At some point, he worked up the courage to write Tersteeg. Vincent had been h
oping for months that he could come to The Hague in the summer to repair relations with his old boss, renew his relationship with his successful artist cousin Anton Mauve, and “have some intercourse with painters.” But Tersteeg responded to Vincent’s overture with a fierce rejection that seemed to speak for the whole family. He accused Vincent of trying “to live off the bounty of his uncles,” and said he had “no right to do such a thing.” In response to Vincent’s request to come to The Hague, Tersteeg answered categorically: “No, certainly not, you have lost your rights.” As for his artistic ambitions, Tersteeg snidely suggested he would be better off “giving lessons in English and French.” “Of one thing he was sure,” Vincent reported bitterly: “I was no artist.”

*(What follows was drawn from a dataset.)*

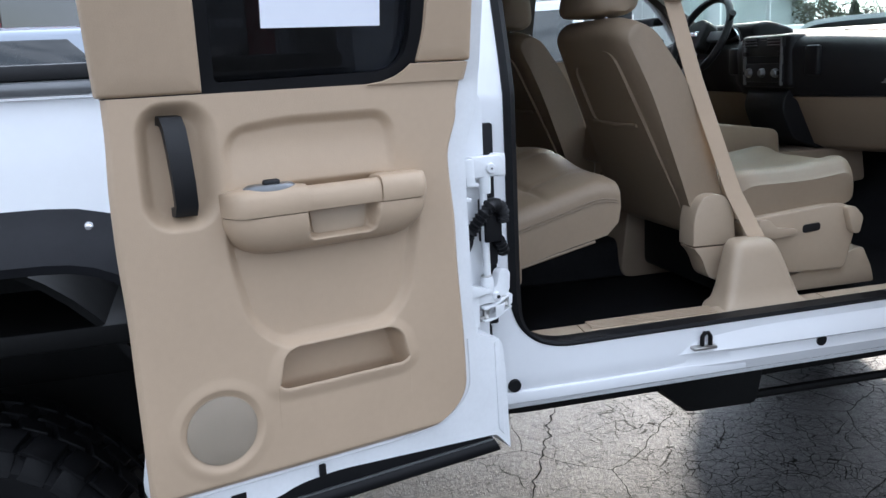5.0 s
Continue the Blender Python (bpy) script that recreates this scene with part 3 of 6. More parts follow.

Finally, Vincent decided to take his faltering campaign of rehabilitation to the place where all his campaigns led: home. His decision was helped, no doubt, by Rappard’s plan to go home for the summer. By now, Vincent did almost all his work in the studio on the rue Traversière, so when Rappard left Brussels, Vincent would have to go, too. Vincent had also come to see his young friend as a model of the gentleman-artist he wanted to be. If Rappard could spend the summer boating and sketching in the bosom of his family, why couldn’t Vincent? He briefly entertained a fantasy of going to some genteel summer resort (which he called “the country”) and setting up housekeeping with another painter. But there was no one but Rappard to join him, and the costs of going alone were prohibitive. “The cheapest way,” he concluded, “would perhaps be for me to spend this summer at Etten.”